The record is insufficient for us to determine if the plea of guilty is improvident. Accordingly, the record of trial is returned to The Judge Advocate General for such action as is required to conduct a limited hearing pursuant to United States v. Dubay, 37 C.M.R. 411 (C.M.A.1967). At the hearing, the military judge will receive all available evidence bearing on the following issues:

1. Did appellant know prior to trial that the robbery specification (the Specification of Charge II) would be amended to conform to his plea of guilty?

2. Did either appellant or his counsel know prior to trial that the conspiracy to commit robbery specification (Specification of Charge I) would be dismissed prior to findings?

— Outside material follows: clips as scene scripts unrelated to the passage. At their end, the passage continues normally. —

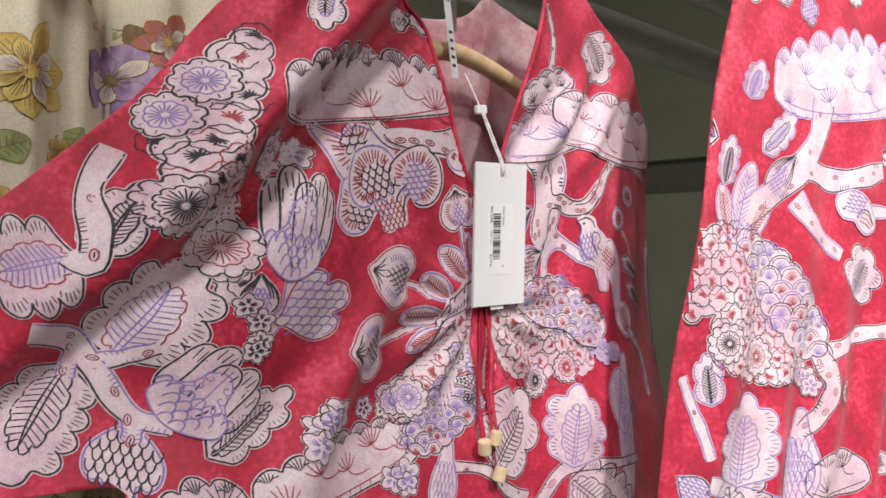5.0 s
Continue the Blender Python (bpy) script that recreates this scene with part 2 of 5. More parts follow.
    def tuft(self, a, b, size, slot, n=7, turn=0.0, wide=0.0006):
        """A little fan of strokes."""
        c = self.at([(a, b)])[0]
        lean = math.atan2(self.n[1], self.n[0]) + turn
        for i in range(n):
            g = lean + (i - (n - 1) / 2) * 2.5 / n
            e = c + size * (1 - 0.25 * abs(i - (n - 1) / 2) / n) * np.array((math.cos(g), math.sin(g)))
            mid = (c + e) / 2 + 0.1 * size * np.array((0, -1.0))
            self.ink(curve([c, mid, e], False, 3), slot, wide)

    def turn_to(self, p0, p1, w):
        """Take new measures: from p0 to p1 along, w to each side."""
        self.o, d = np.array(p0, float), np.array(p1, float) - np.array(p0, float)
        self.len = float(np.hypot(*d)) or 1.0
        self.d, self.n, self.w = d, np.array((-d[1], d[0])) / self.len, w

    def area(self, pts, grow=0.0014, smooth=5, lift=0.0001):
        """A pale patch inside a loop of cloth points."""
        q = curve(pts, True, smooth)
        self.fill(q, P, grow)
        self.up += lift
        return q

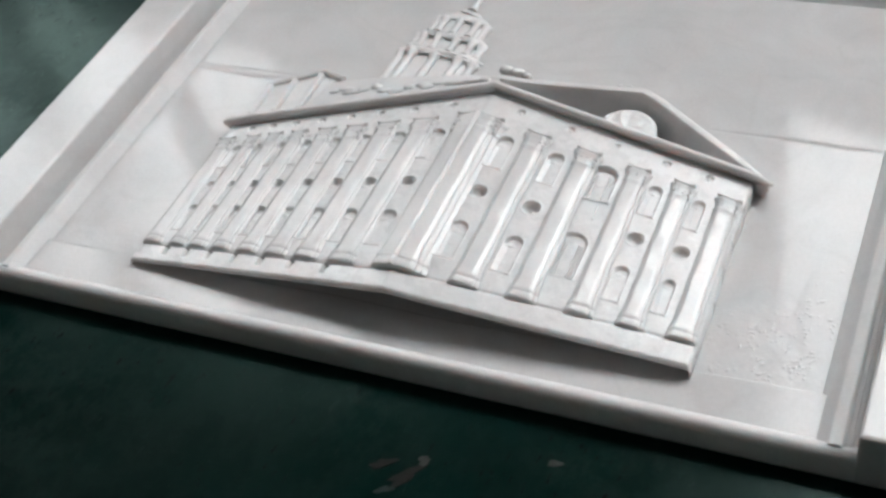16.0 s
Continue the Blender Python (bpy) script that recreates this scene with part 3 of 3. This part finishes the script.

3. When did appellant know that the punishment which could be approved under the pretrial agreement exceeded the maximum permissible punishment for the offense of which appellant was found guilty?

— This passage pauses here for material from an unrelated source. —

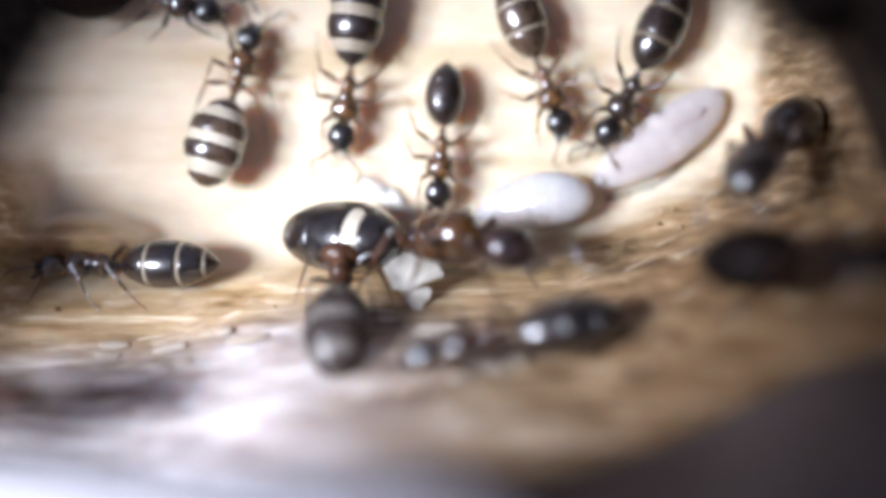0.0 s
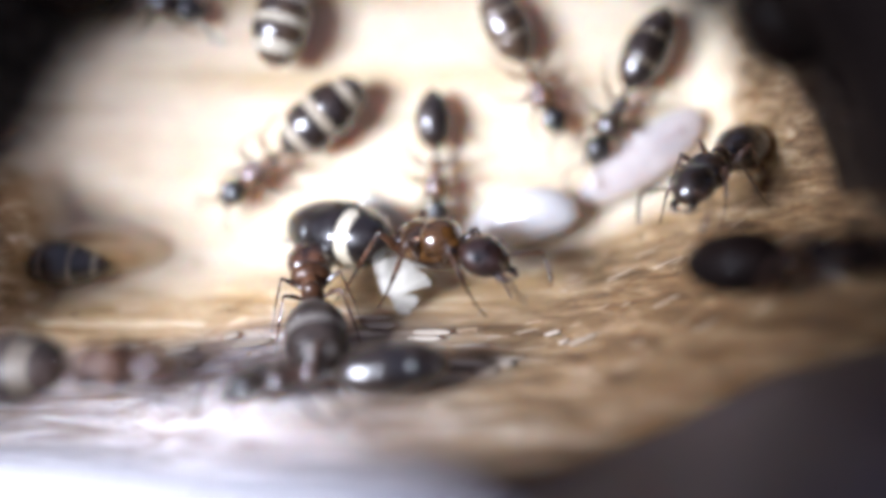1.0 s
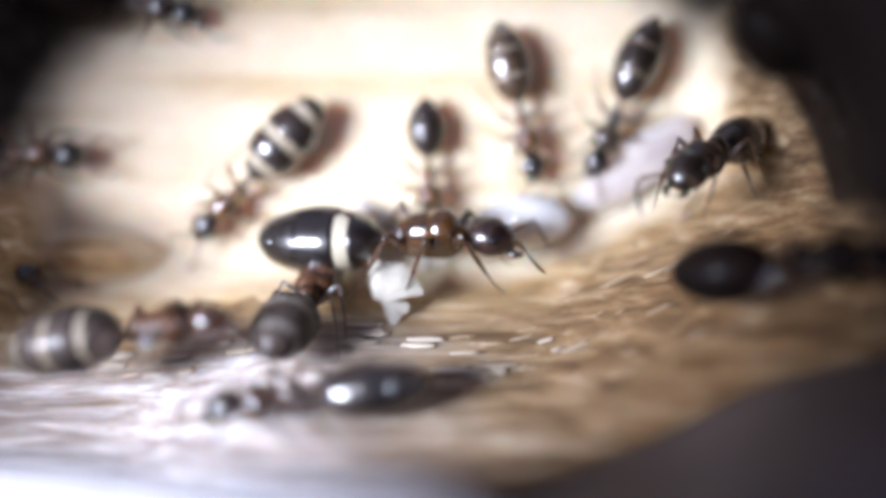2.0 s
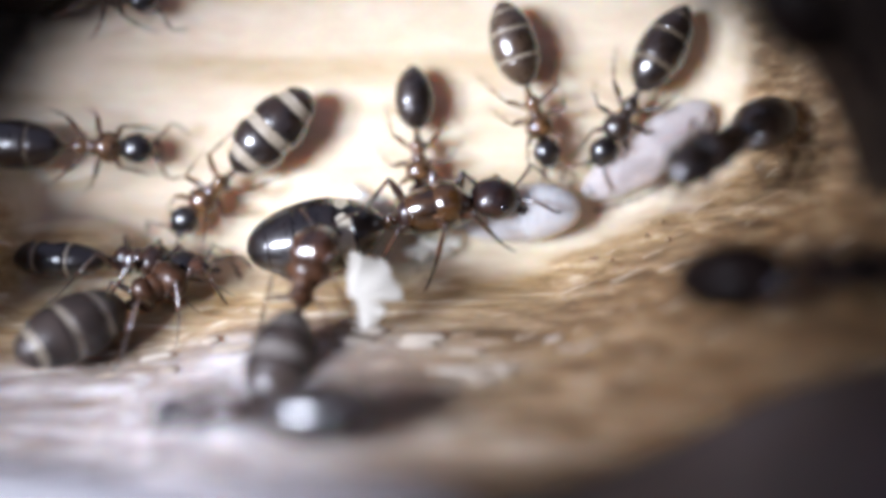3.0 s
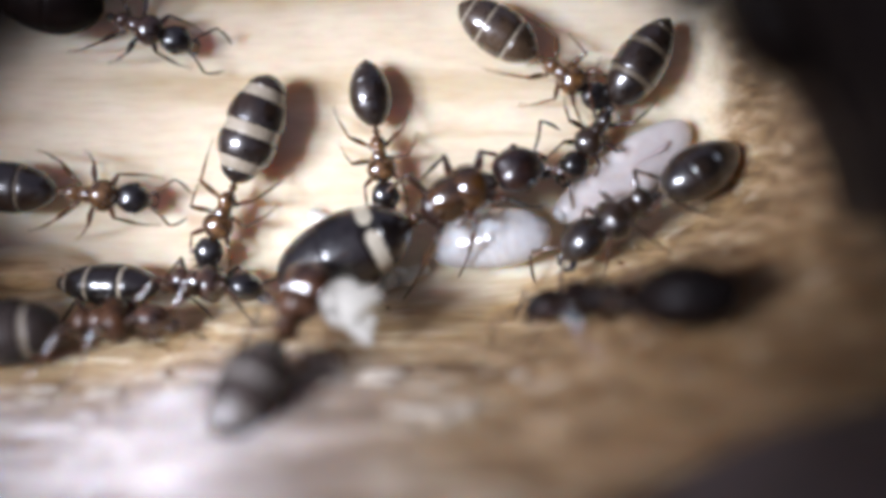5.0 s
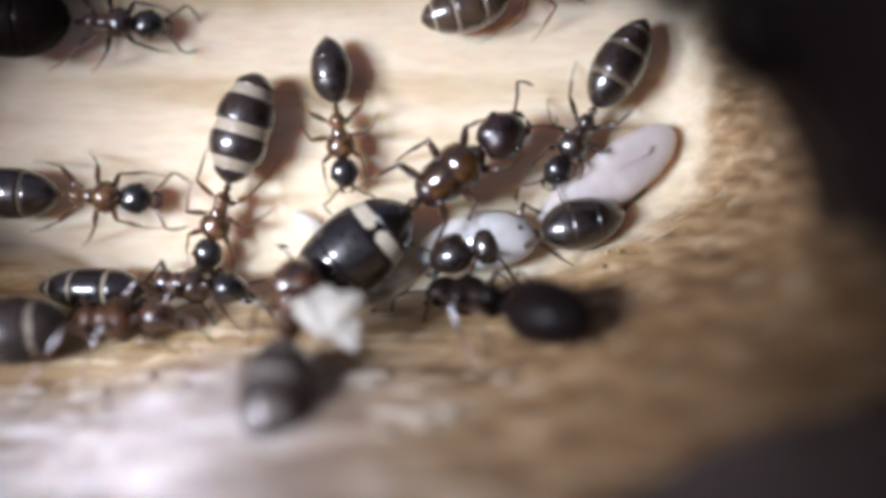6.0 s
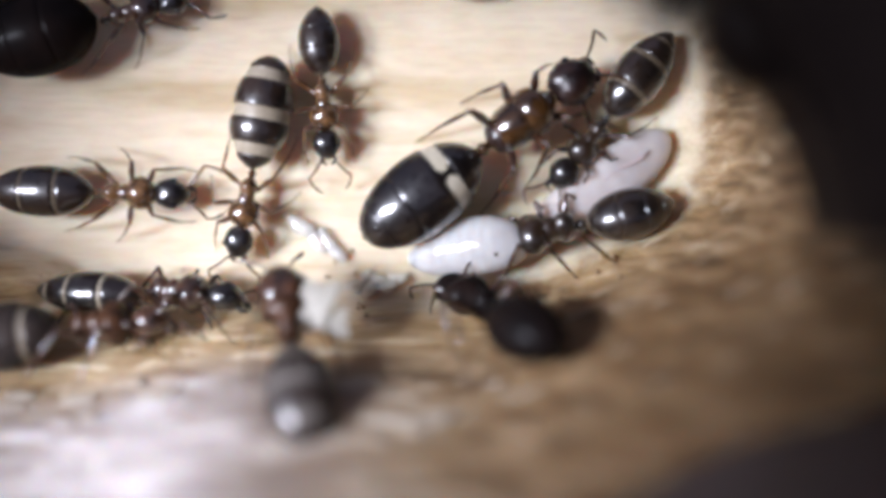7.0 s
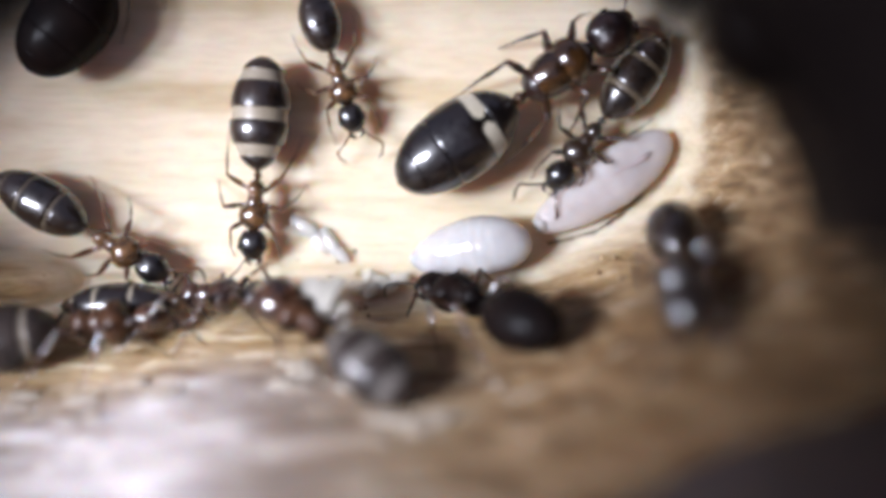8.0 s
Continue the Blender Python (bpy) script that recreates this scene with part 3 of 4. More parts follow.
def flakes():
    """Pale torn flakes of wood that lie along the ledge, in loose patches."""
    rnd = random.Random(41)
    patches = ((-1.8, -2.25), (-0.9, -2.65), (0.2, -3.15), (0.75, -3.5), (-2.6, -2.5), (1.6, -3.0), (-7.0, -3.1), (-5.2, -2.9), (-8.6, -3.3), (3.0, -2.6))
    bm = bmesh.new()
    for pa, pb in patches:
        for _ in range(3):
            a, b = pa + rnd.gauss(0, 0.45), pb + rnd.gauss(0, 0.14)
            up = nest_normal(a, b)
            along = Vector((1, 0.05 * max(0.0, a) + rnd.uniform(-0.12, 0.12), 0))
            along = (along - up * along.dot(up)).normalized()
            side = up.cross(along)
            long, wide, high = rnd.uniform(0.15, 0.6), rnd.uniform(0.05, 0.16), rnd.uniform(0.02, 0.045)
            at = Vector((a, b, nest_height(a, b))) + up * 0.05
            lumps = [rnd.uniform(0.75, 1.25) for _ in range(10)]
            rings = []
            for k, (r, h) in enumerate(((1.0, -0.6), (1.0, 0.5), (0.6, 1.0))):
                rings.append([bm.verts.new(at + along * (long * r * lumps[i] * math.cos(2 * math.pi * i / 10)) + side * (wide * r * lumps[(i * 3) % 10] * math.sin(2 * math.pi * i / 10)) + up * high * h) for i in range(10)])
            for p, q in zip(rings, rings[1:]):
                for i in range(10):
                    bm.faces.new((p[i], p[(i + 1) % 10], q[(i + 1) % 10], q[i]))
            bm.faces.new(rings[-1])
            bm.faces.new(rings[0])
    ob = new("wood_flakes", mesh_of(bm, "wood_flakes", FLAKE))
    ob.matrix_world = NEST
    return tagged(ob, "pale torn wood flakes lying along the ledge", "flakes", kind="stuff")


dark_crack()
flakes()
splinters(170)
crumbs(44)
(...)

4. Considering all the circumstances, was appellant’s plea of guilty provident?

The military judge will hear the contentions of the parties, permit presentation of witnesses and evidence, issue orders and rulings as appropriate and enter findings of fact and conclusions of law with respect to these issues. In addition, the military judge will address any additional questions or issues that he determines are material or relevant to the overall issue of the providence of appellant’s plea of guilty.

If the military judge determines appellant’s plea was provident, he will return the record to the convening authority who will forward it to The Judge Advocate General for further review by this court.

If the military judge determines appellant’s plea was improvident, he will return the record to the convening authority who will set aside the findings of guilty and the sentence and either dismiss the Charge or order a rehearing. In the event the convening authority determines a limited hearing on the providence of the plea to be impracticable, he will set aside the findings and the sentence and order a rehearing or dismiss the Charge.

Senior Judge PAULEY and Judge KENNETT concur.

. Conferences.

(a) In general. After referral, the military judge may, upon request of any party or sua sponte, order one or more conferences with the parties to consider such matters as will promote a fair and expeditious trial.
(b) Matters on record. Conferences need not be made part of the record, but matters agreed upon at a conference shall be included in the record orally or in writing. Failure of a party to object at trial to failure to comply with this subsection shall waive this requirement.
(c) Rights of parties. A conference shall not proceed over the objection of any party. No party may be prevented under this rule from presenting evidence or from making any argument, objection, or motion at trial.
(d) Accused’s presence. The presence of the accused is neither required nor prohibited at a conference.
(e) Admission. No admissions made by the accused or defense counsel at a conference shall be used against the accused unless the admissions are reduced to writing and signed by the accused and defense counsel.
(f) Limitations. This rule shall not be invoked in the case of an accused who is not represented by counsel, or in special courts-martial without a military judge.

. The record does not clearly indicate whether appellant was present at this conference.

. Following normal practice, the military judge did not look at the quantum portion of the pretrial agreement until after sentence was announced. Recognizing this practice, it is not unreasonable to conclude that the quantum portion of the agreement was not discussed in the R.C.M. 802 conference.